Generous or Stingy? Do you give away encouraging words?

We took our one-year-old grandson for his first ride on the Reindeer Carousel in our mall last Thursday. Many people don’t like the commercialism of the Christmas season and the fact that the Reindeer Carousel was already up and running on November 9. But I like this early reminder that Christmas is fast approaching, which causes me to ponder life, giving, and Christ’s return.

I also enjoy watching The Christmas Carol. I’m sure that most of us don’t see ourselves as a Scrooge, but is it possible that we are stingy in some ways? We usually think of a stingy person as someone who hoards his money and generally conveys a miserly attitude like the character Scrooge in the movie, but we can be stingy in other ways as well. What about our words?

Words are free, and yet some people will not let out a word of encouragement unless it slips out on its own somewhat unexpectedly!

With this early arrival of Christmas commercialism, why don’t we focus on giving away words of encouragement? Christmas can be a lonely time for many, including those who have recently lost loved ones. Why not use these visual reminders to cue us to say something positive?

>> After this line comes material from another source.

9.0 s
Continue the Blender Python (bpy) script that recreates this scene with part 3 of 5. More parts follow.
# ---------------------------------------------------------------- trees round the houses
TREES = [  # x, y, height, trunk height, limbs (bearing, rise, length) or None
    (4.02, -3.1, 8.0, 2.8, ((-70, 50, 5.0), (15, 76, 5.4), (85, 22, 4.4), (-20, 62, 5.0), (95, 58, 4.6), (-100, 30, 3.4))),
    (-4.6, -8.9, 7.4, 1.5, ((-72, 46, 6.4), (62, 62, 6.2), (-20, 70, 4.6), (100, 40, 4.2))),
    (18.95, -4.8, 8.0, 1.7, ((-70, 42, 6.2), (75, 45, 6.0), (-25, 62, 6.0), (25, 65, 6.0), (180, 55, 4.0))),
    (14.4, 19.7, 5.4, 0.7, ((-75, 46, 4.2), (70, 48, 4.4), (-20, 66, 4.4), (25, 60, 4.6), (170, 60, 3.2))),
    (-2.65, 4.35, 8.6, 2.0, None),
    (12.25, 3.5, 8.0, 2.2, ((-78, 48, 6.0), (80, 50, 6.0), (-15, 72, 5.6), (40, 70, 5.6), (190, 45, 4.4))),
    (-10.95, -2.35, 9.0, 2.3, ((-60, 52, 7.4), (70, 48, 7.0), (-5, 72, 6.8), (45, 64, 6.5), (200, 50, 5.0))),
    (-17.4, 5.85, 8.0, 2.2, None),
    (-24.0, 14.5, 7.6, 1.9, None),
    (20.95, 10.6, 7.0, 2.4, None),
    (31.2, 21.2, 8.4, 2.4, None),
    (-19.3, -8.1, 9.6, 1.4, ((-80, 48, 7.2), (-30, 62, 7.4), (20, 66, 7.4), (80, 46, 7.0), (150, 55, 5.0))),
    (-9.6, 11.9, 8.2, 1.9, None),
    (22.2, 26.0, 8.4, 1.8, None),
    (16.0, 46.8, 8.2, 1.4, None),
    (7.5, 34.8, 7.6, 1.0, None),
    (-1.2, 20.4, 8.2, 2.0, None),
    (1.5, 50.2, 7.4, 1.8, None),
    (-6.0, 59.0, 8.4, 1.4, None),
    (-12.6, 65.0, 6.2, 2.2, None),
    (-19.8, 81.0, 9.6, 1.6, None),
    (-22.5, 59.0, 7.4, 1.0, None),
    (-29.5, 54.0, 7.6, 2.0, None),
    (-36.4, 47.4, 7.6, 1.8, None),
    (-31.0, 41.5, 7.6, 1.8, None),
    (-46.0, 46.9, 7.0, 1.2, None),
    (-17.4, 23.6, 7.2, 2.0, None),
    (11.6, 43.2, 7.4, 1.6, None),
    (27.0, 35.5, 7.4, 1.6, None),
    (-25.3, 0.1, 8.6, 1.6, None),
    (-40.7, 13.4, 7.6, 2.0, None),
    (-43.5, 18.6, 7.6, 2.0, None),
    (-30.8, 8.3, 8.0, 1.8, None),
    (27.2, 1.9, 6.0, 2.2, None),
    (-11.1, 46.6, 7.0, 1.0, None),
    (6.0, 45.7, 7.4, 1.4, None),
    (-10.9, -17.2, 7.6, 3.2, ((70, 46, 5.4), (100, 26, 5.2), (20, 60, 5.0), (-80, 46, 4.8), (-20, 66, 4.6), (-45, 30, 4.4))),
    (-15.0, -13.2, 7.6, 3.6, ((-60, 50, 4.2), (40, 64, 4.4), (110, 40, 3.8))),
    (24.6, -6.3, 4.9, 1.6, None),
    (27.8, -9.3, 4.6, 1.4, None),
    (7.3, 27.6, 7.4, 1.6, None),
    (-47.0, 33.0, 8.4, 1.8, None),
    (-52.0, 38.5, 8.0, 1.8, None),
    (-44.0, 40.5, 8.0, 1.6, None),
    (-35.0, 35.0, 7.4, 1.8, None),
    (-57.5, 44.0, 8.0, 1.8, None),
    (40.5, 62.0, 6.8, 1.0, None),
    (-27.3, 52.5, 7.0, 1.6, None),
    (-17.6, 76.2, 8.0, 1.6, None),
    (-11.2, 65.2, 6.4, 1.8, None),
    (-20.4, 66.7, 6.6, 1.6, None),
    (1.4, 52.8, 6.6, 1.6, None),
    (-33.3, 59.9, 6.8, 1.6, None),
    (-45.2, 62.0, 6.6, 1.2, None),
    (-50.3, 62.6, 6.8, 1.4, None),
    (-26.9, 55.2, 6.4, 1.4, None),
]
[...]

Are you generous with your words?

Take this self-examination today and see how you do. Be aware of each interaction you have today. Imagine that you are Scrooge with the Ghost of Christmas Present. As you look at yourself as an outsider, consider:

  1. What are your natural responses with your co-workers, acquaintances, and family members? Do you generally choose to find the positive response and really mean it when you say the words? Rate your natural response to be positive and to mean what you say on a scale of 1–5, with 5 being very positive.
  2. Put yourself in the shoes of each person. What would be your reaction to the way you responded with each of them? Would you leave being more encouraged than when you came? Rate your level of encouragement on a scale of 1–5, with 5 being very encouraged.
  3. At the end of the day, determine how often you chose to use encouraging words rather than responses that were curt or said without thinking. Rate your percentage of using encouraging words in conversations on a scale of 1–5, with 5 being the highest possible percentage of positive encounters.


So, how did you do? Are you generous or stingy?

If we find that we are Scrooges, or at least have a few of Scrooge’s tendencies, we can learn something from him. Once Scrooge was aware of his actions, he immediately chose to fix them.


Choose to intentionally bless others with your words.

To get rid of our stinginess, let’s give the gift of encouraging words whenever possible. Maybe you are thinking, I can’t use encouraging words when the work is not excellent. Why should I choose to encourage that person?

Let’s look at Jesus’ example with Zacchaeus to see a clear model of how to encourage someone. Clearly, Zacchaeus was a thief. He was stealing from the whole community. What did Jesus say? Luke 19:5 (NIV) says, “When Jesus reached the spot, he looked up and said to him, ‘Zacchaeus, come down immediately. I must stay at your house today.’” He didn’t ignore him or say something rude. Instead, Jesus noticed Zacchaeus and spent time with him.

Surprisingly, Zacchaeus’ response is not what we might expect. Luke 19:8 (NIV) shows his positive response: “But Zacchaeus stood up and said to the Lord, ‘Look, Lord! Here and now I give half of my possessions to the poor, and if I have cheated anybody out of anything, I will pay back four times the amount.’”


Romans 2:4 (NIV) says, “Or do you show contempt for the riches of his kindness, forbearance and patience, not realizing that God’s kindness is intended to lead you to repentance?” 

When we think about it, encouraging words can breathe life into a discouraged person. God is kind to us. Jesus was kind to Zacchaeus. There’s no reason why we can’t be generous with our kind words. They are a free gift to give, and we will never run out of them. Will you be generous or stingy today?